Ok, well first things first - this could very well be hard drive related, sounds like from the error messages your getting what the laptop is trying to do is boot from an image over the network. So I'd start by going into the bios, making sure that the HDD is not just the first thing in the boot sequence but rather the only thing - disable anything in the bios that allows the laptop to try and start from the network, cd drive, etc - and see what it does.

If it still won't boot then it's most likely due to a HDD issue of some sort, so next thing I would do would be to pull the HDD, if you have the ability to plug it into a desktop / etc that would be my next step, and grab any files off of it that you can assuming the desktop can still read it. Then I'd try repartitioning/reformatting the hdd and go from there.
 
The boot page in the BIOS won't let me enter any sub-menu for the boot sequence. I can move things up and down the list, but I can't set the computer to disable/enable options in the list itself.

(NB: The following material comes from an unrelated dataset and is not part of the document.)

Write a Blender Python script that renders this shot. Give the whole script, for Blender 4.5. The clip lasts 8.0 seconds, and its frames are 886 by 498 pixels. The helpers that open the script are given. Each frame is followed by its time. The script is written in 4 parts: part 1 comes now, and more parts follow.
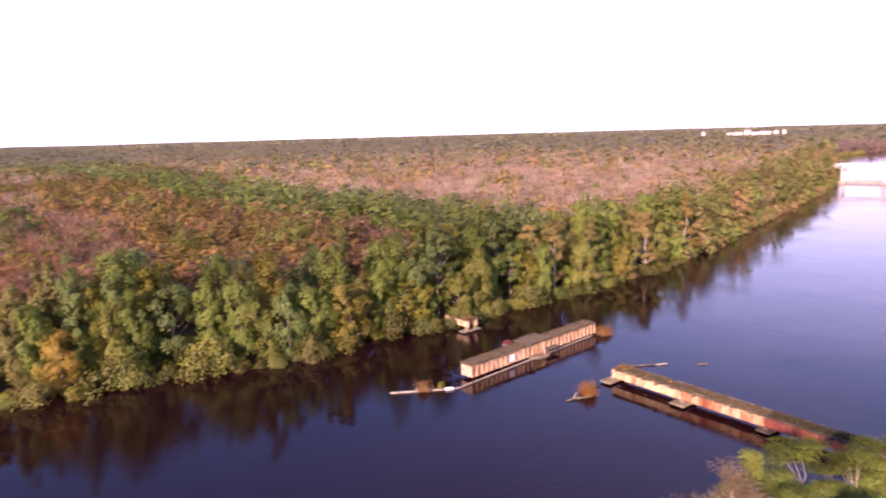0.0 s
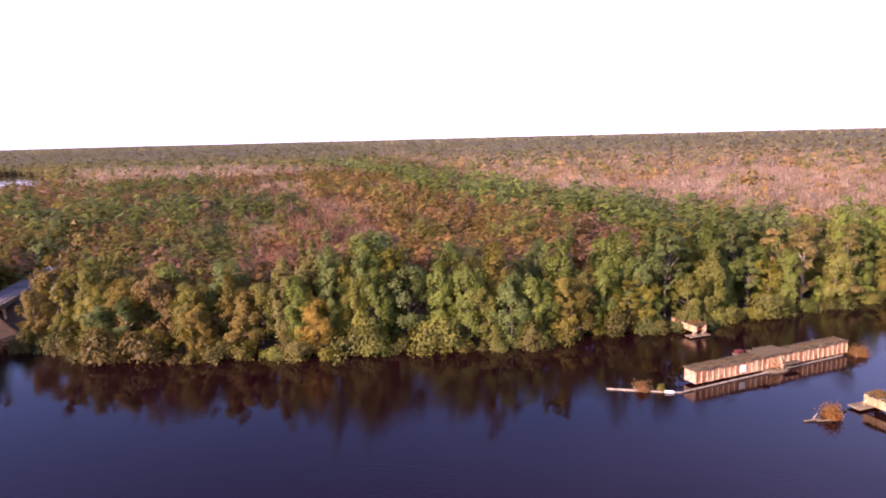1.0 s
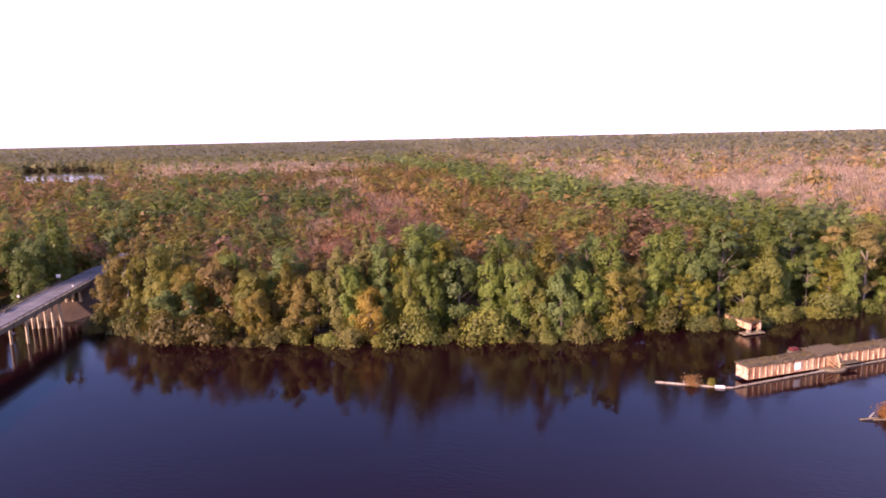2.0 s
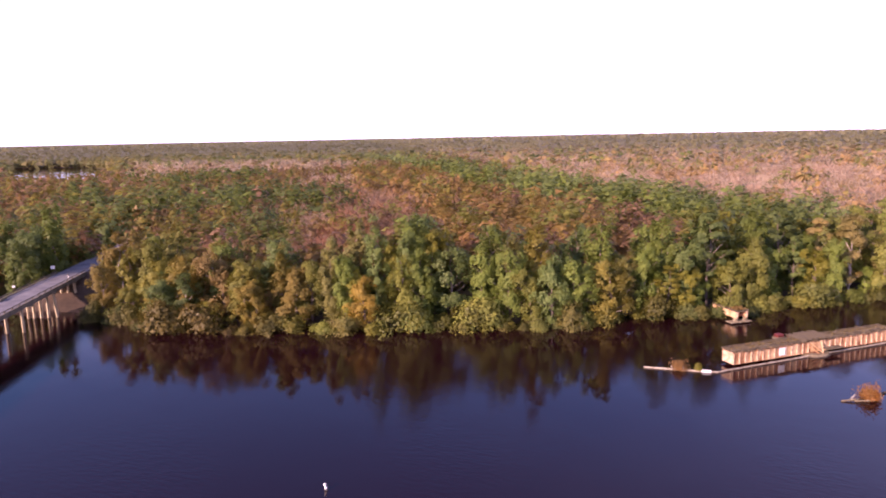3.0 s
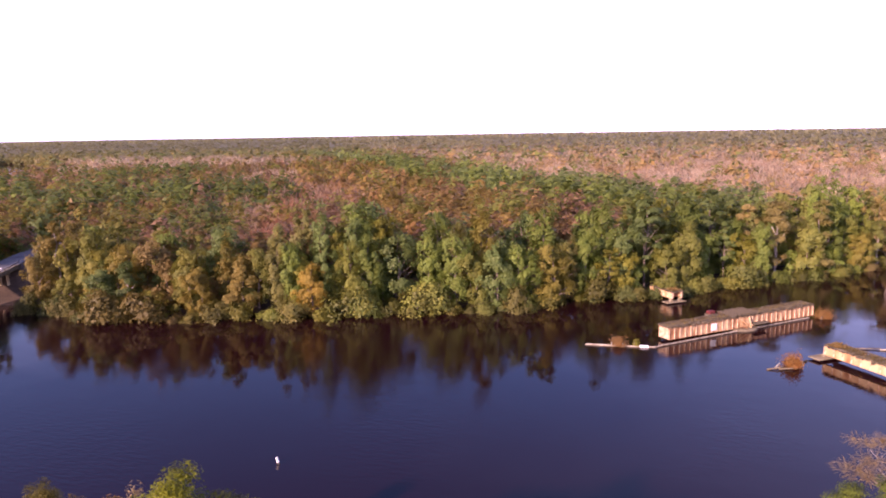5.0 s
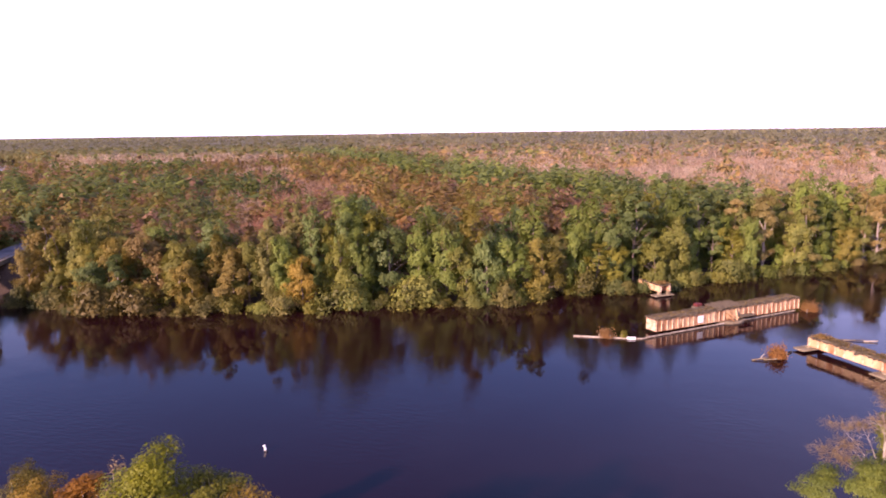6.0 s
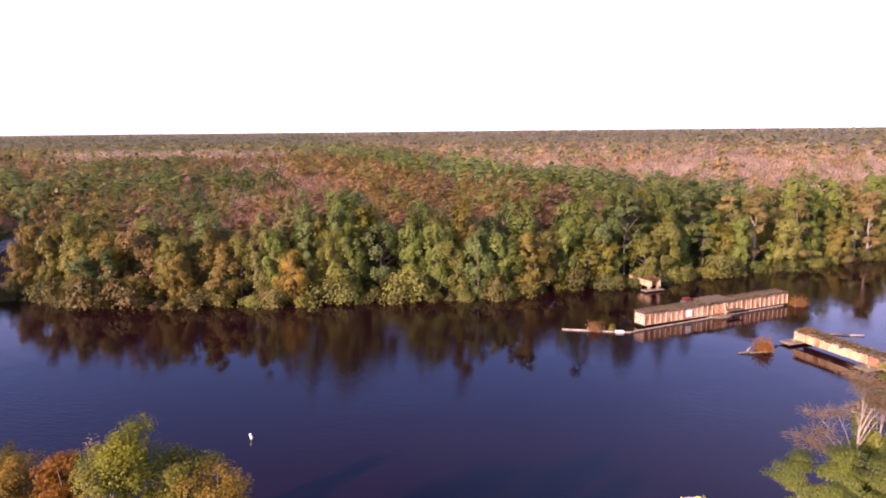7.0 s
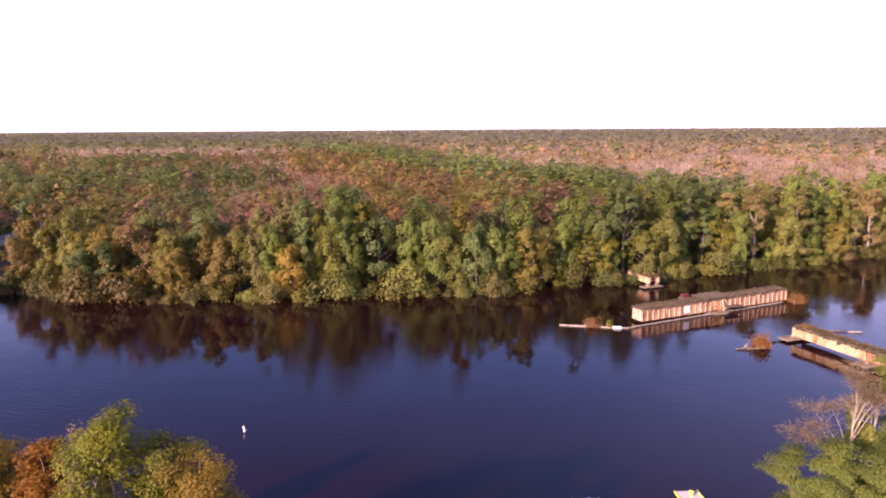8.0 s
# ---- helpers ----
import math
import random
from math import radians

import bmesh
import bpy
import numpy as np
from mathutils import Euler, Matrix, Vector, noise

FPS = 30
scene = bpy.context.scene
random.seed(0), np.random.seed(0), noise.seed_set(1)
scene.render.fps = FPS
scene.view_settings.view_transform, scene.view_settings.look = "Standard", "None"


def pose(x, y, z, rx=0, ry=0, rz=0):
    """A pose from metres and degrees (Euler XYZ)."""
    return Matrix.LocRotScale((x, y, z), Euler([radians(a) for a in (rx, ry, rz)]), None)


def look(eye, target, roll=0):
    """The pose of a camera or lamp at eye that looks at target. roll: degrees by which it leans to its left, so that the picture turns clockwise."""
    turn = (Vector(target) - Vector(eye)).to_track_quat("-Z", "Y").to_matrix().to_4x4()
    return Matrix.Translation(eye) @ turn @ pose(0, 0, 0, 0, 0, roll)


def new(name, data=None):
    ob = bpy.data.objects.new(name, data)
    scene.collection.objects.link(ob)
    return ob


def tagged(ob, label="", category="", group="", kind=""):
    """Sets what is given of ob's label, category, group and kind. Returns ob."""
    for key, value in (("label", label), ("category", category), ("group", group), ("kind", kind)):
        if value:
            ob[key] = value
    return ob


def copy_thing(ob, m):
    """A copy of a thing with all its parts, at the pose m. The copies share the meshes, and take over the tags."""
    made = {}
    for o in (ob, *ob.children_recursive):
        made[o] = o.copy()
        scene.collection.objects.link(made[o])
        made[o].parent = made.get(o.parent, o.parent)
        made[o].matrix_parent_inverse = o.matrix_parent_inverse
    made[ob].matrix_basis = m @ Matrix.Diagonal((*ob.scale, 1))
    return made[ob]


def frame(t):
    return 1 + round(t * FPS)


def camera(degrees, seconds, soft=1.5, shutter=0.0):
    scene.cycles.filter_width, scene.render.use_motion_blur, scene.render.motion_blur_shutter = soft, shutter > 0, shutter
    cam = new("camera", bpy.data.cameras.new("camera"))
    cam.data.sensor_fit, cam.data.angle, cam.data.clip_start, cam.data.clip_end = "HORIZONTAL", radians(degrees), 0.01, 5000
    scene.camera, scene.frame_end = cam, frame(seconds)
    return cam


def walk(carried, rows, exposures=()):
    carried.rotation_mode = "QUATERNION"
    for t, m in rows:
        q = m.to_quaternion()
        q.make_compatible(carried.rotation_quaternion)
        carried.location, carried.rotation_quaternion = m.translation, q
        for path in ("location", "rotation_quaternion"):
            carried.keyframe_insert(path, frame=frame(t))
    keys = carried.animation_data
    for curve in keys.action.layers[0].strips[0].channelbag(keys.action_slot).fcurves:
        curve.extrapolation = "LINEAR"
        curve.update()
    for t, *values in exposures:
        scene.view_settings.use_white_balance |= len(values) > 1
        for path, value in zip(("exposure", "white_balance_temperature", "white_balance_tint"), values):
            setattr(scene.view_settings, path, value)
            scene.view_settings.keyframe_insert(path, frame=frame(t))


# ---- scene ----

As for removing the harddrive I'm not sure if we can as its a laptop (and even if we can I'm not all that happy fiddling around inside one that isn't mine).
 
Aye it does sound like that - although many of the articles are quite old which made me wonder why it would suddenly rise its head now (the laptop is I think around a year old or so by now and many of the articles are two or three years back). And yes it sounds like if it is that error all data is gone - although I wonder if a service centre might have the resources to remove - plug and copy and then repair and restore data.
 
Try turning it off and in again.
 
The boot page in the BIOS won't let me enter any sub-menu for the boot sequence. I can move things up and down the list, but I can't set the computer to disable/enable options in the list itself.


As for removing the harddrive I'm not sure if we can as its a laptop (and even if we can I'm not all that happy fiddling around inside one that isn't mine).

Almost all of them the HD will be on the bottom, generally two screws holds on a plastic cover, HDD will be underneath in a caddy, 2-4 screws usually to remove the caddy - there will sometimes be an adapter that plugs into the drive to convert it from sata to whatever cables the laptop uses, though many newer laptops will have a direct plugin for sata with no adapter required.

But if you don't feel comfortable removing the drive, if the drive is at the top of the boot order and it won't boot - yup, your looking at repartitioning and reformatting the drive, if that doesn't work then it will most likely need to be replaced. If you need to get data off the drive first try downloading something like Linux Mint or Linux Ubuntu and booting to that via CD or thumb drive, and see if you can access the main HDD and copy the files that way.
 
Aye it does sound like that - although many of the articles are quite old which made me wonder why it would suddenly rise its head now (the laptop is I think around a year old or so by now and many of the articles are two or three years back).
Which describes the worst kind of problem there is for a computer gear maker. A bug they thought was fixed that still rears it's head on a very, very few devices.